** start of MATERIAL **

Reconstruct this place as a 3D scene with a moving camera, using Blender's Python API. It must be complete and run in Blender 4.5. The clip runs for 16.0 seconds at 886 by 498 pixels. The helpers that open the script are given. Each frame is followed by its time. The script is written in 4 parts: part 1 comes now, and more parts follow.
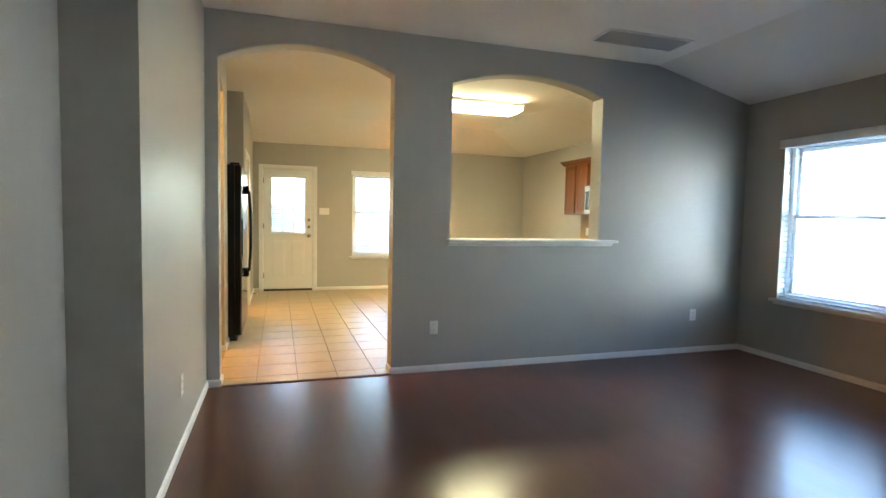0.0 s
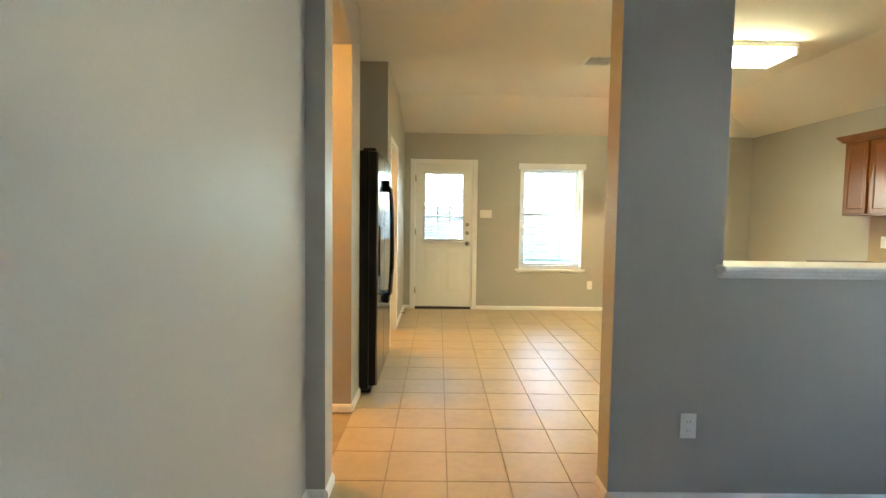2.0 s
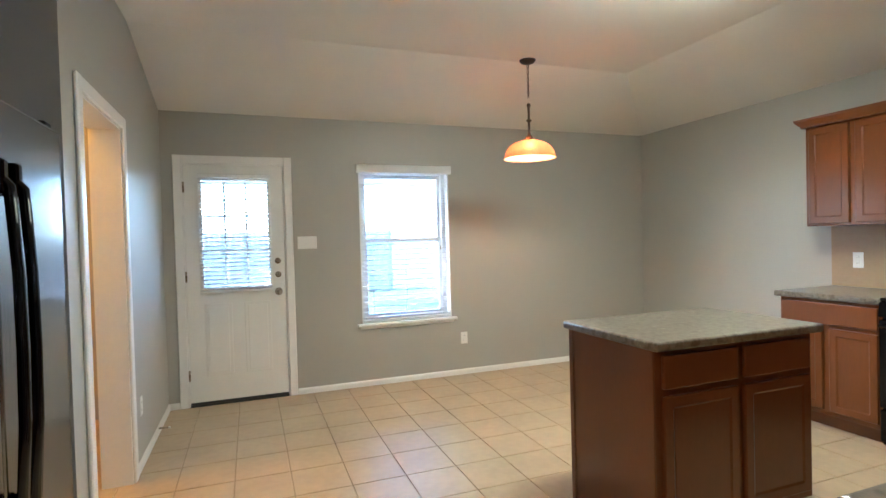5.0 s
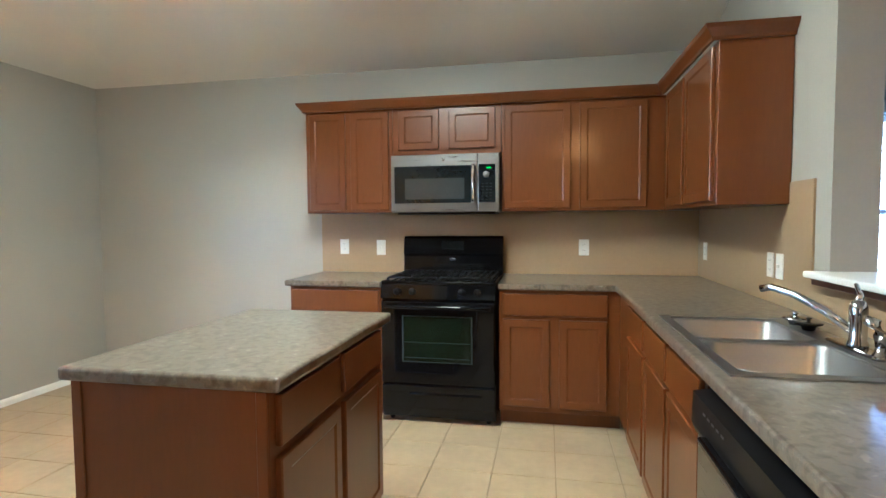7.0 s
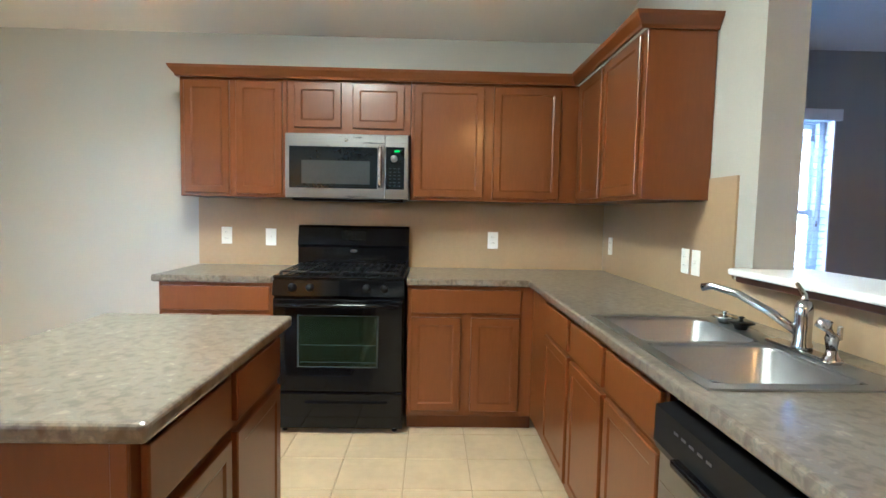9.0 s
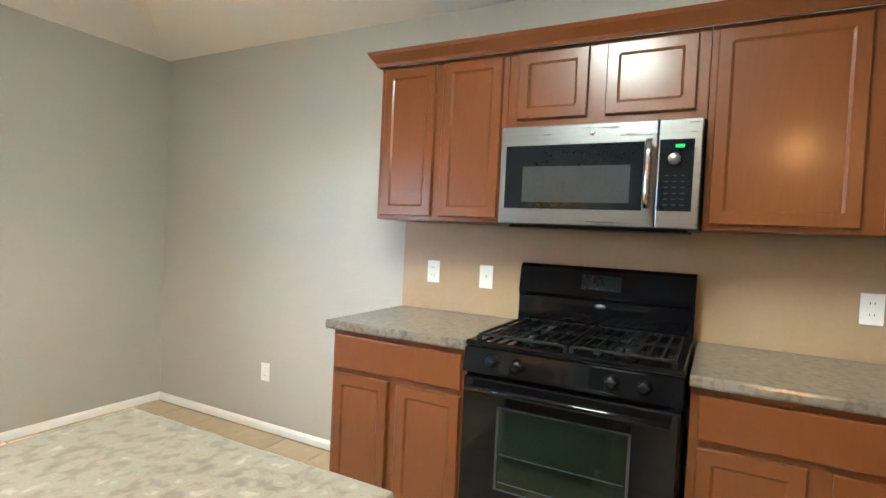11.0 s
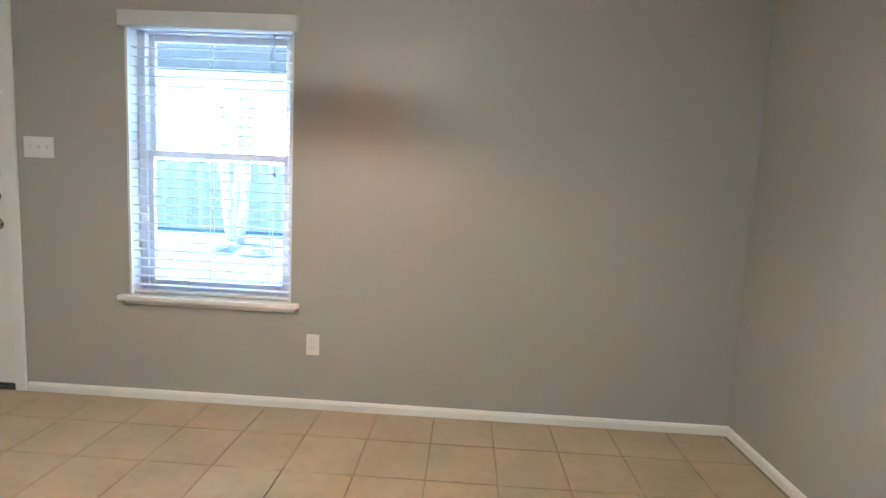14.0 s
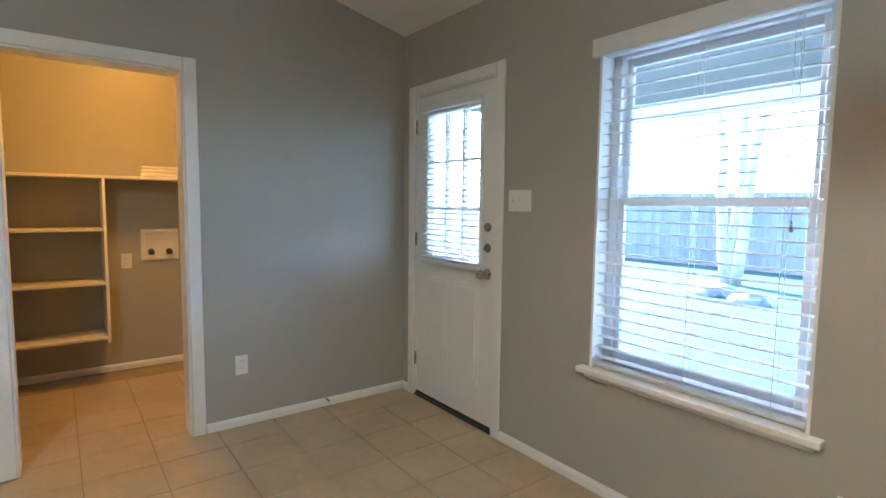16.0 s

** end of MATERIAL **

### REQUEST
Retype the listing exactly. Pictures do not belong in the copy.

### TASK OUTPUT
Reconstruct this place as a 3D scene with a moving camera, using Blender's Python API. It must be complete and run in Blender 4.5. The clip runs for 16.0 seconds at 886 by 498 pixels. The helpers that open the script are given. Each frame is followed by its time. The script is written in 4 parts: part 1 comes now, and more parts follow.
0.0 s
2.0 s
5.0 s
7.0 s
9.0 s
11.0 s
14.0 s
16.0 s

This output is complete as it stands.